Não há dúvida de que os Estados Unidos são capazes de infligir danos consideráveis aos sítios nucleares, às infra-estruturas estratégicas e aos locais de produção petrolífera iranianos. Mas eles não sairão vitoriosos de um conflito prolongado Irão. Os EUA não têm a capacidade industrial, os arsenais de armas e mísseis, nem a superioridade tecnológica necessária para derrotar um país tão poderoso como o Irão.
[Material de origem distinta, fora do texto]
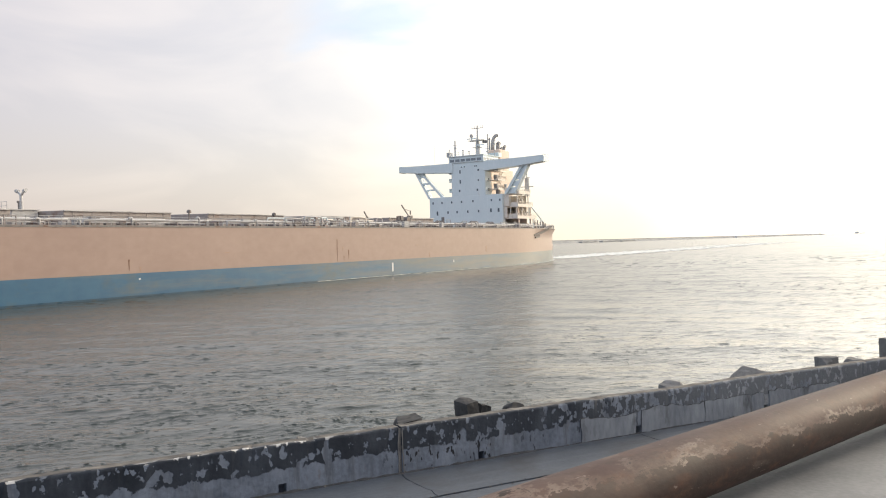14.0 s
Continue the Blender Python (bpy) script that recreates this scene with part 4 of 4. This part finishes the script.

Claro, podemos temer que Trump não esteja ciente dessas fraquezas e continue acreditando que a superpotência americana pode "esmagar o Irão como um inseto". Se for assim, é muito provável que inicie ataques aéreos sobre Teerão, provocando uma reação que disparará os preços do petróleo, fará com que os mercados de ações desabem e perturbará a economia mundial. O Estreito de Ormuz será fechado e Trump terá criado as condições que acabarão forçando os Estados Unidos a abandonar a região.